Agradeço pela oportunidade, pelo convite para participar deste importante painel. Estou aqui hoje falando pela primeira vez como uma ministra de Estado do Brasil. Uma ministra indígena, e pela primeira vez na história os povos indígenas estão no centro do debate político. Hoje nós temos o ministério dos Povos Indígenas por uma decisão política do presidente Lula, a partir da iniciativa e solicitação do movimento indígena brasileiro.
É a primeira vez também, em 55 anos, que nós temos a presidência da Funai, Fundação Nacional dos Povos Indígenas, por uma indígena. Uma mulher indígena ocupando esse lugar. A primeira coisa que nós fizemos ali foi mudar o nome de "Fundação Nacional do Índio" para "Fundação Nacional dos Povos Indígenas", reconhecendo também essa diversidade, essa pluralidade de povos indígenas no Brasil. Consideramos essas iniciativas que o Brasil sai na frente, pensando essa valorização e esse protagonismo indígena para uma agenda também do futuro. Então é muito importante que os países que tenham a presença de povos indígenas possam também ter essa iniciativa de criar esses mecanismos de participação direta dos povos indígenas no Poder Executivo.
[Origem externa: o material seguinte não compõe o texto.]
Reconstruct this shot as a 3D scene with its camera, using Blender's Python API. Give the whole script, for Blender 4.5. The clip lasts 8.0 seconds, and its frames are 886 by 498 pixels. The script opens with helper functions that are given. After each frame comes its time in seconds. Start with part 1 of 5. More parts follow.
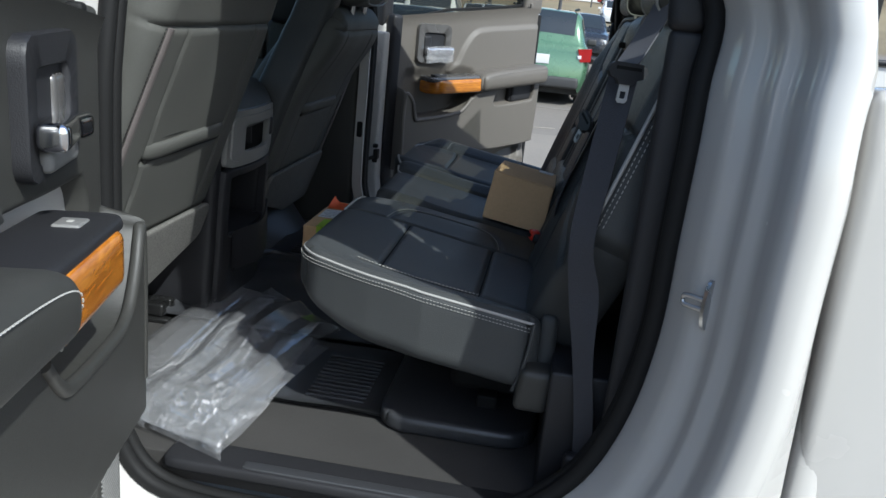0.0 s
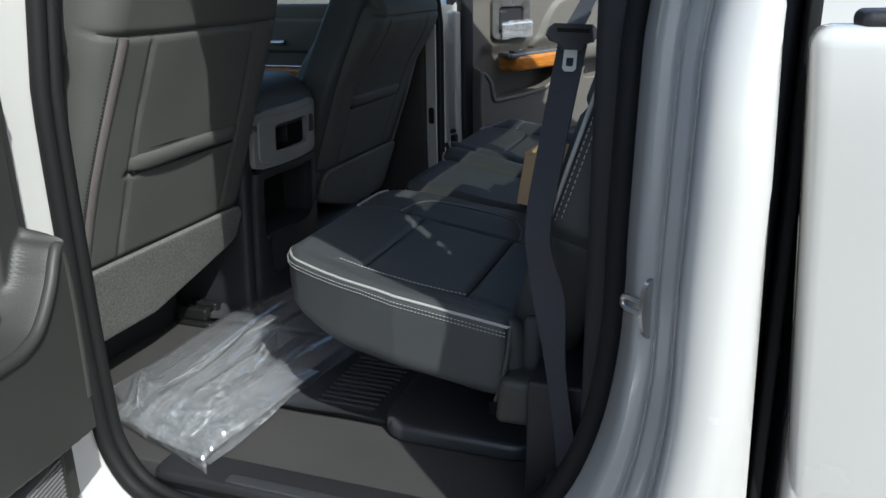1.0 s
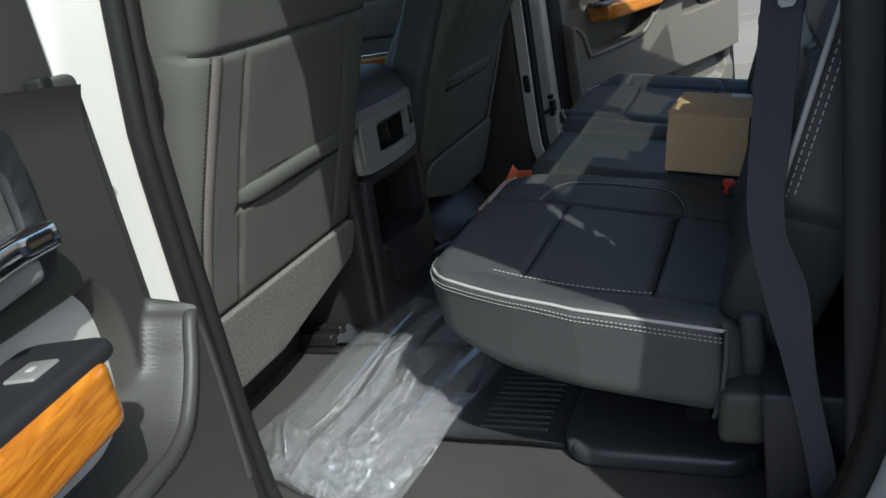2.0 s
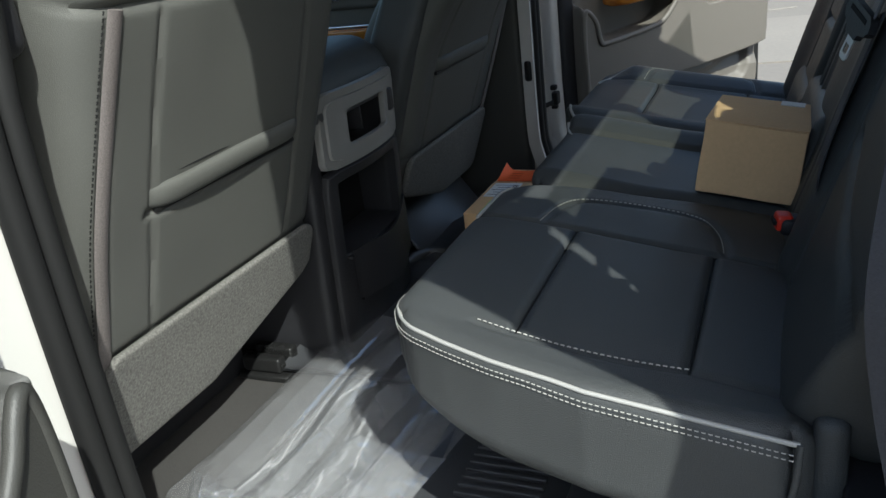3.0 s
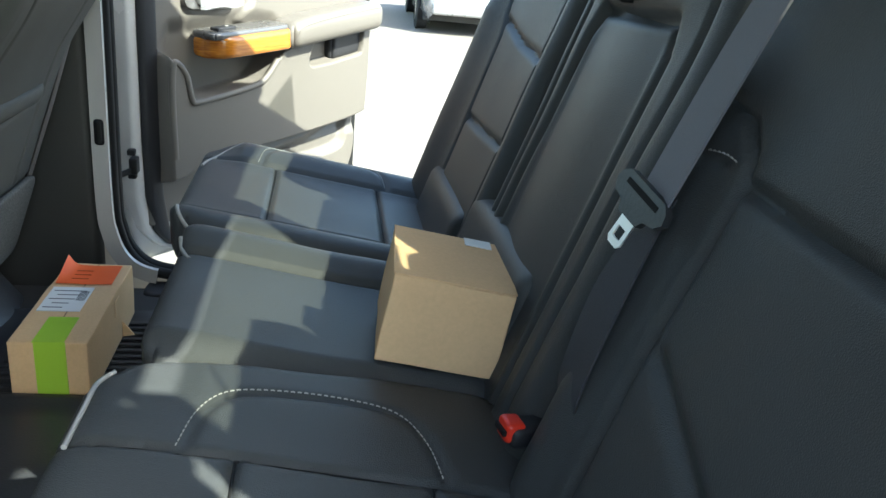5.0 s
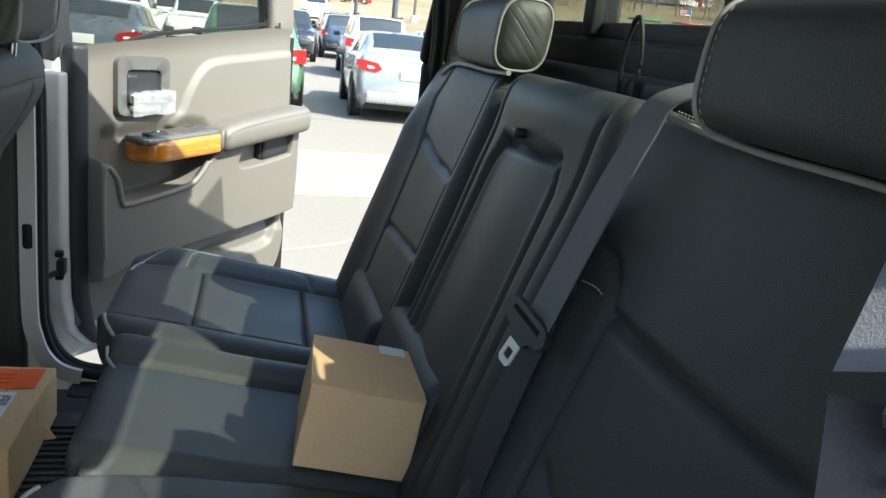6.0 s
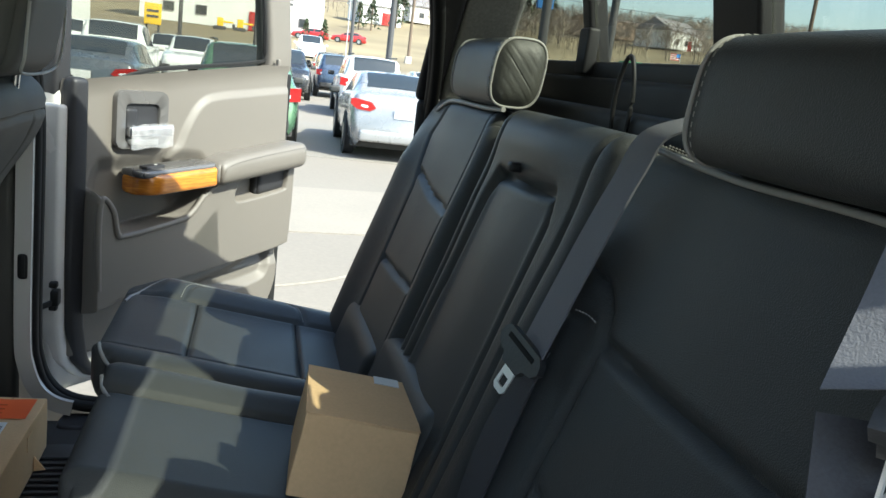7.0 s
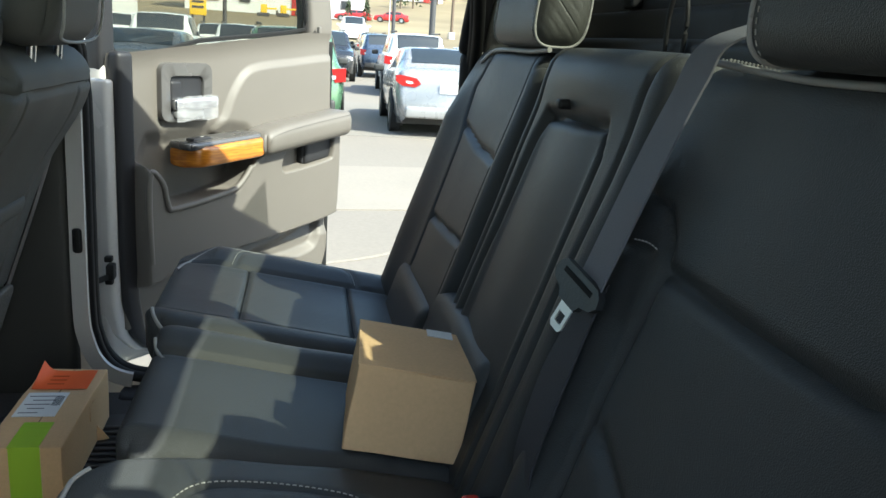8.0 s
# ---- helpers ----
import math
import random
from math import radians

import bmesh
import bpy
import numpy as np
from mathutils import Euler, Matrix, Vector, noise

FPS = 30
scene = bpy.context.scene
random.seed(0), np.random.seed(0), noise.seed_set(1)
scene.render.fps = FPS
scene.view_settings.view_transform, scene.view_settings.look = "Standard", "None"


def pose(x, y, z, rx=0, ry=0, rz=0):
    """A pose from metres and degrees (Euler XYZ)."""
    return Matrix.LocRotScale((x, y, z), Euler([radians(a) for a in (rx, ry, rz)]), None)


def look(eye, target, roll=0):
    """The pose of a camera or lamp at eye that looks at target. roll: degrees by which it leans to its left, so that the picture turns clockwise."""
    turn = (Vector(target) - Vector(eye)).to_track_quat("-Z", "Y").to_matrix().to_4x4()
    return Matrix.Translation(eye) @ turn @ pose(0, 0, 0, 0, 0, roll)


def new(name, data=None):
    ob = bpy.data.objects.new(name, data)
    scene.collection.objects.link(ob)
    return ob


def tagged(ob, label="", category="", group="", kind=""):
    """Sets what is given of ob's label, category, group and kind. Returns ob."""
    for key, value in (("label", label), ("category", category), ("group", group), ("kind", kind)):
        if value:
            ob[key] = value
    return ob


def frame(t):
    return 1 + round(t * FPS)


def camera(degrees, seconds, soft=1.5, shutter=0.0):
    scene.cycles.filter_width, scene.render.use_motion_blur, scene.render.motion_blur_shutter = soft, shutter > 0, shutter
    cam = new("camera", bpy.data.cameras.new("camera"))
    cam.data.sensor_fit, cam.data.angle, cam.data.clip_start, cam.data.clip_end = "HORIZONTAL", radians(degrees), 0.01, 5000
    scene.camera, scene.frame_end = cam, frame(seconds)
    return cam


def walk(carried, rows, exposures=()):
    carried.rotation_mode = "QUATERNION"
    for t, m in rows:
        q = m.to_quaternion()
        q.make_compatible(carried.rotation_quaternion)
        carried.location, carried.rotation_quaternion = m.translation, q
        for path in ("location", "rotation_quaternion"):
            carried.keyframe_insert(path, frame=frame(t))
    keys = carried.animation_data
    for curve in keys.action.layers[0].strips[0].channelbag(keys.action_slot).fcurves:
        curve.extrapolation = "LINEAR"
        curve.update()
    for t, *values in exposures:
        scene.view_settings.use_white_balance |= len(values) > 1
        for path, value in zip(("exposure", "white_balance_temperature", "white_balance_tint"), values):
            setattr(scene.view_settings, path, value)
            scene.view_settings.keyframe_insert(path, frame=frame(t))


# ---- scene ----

No Brasil, nós também avançamos com a participação indígena no Poder Legislativo e nós conseguimos, pela primeira vez na história, ter uma bancada indígena parlamentar. Até então, a gente teve dois representantes parlamentares. O indígena Mário Juruna, na década de 80, e, em 2018, a deputada Joana Wapichana. E agora nós temos quatro mulheres indígenas eleitas no Parlamento. Isso para nós também foi uma grande conquista. Então nós lançamos essa iniciativa no ano passado, um chamado para "aldear" a política. "Aldear" a política é um chamado para essa compreensão de quem nós somos. Qual o papel dos povos e dos territórios indígenas, não só para a agenda indígena, mas para a agenda ambiental, para uma agenda civilizatória e humanitária. Declarei na cúpula de Belém, a Cúpula dos Presidentes da Amazônia, o Ministério dos Povos Indígenas como um ministério internacional. Porque a agenda indígena acaba beneficiando todo o planeta. Considerando que nós, povos indígenas, somos hoje apenas 5% da população mundial e protegemos 82% da biodiversidade, isso quer dizer muito. Quer dizer que os povos indígenas precisam estar também nos espaços de tomada de decisão.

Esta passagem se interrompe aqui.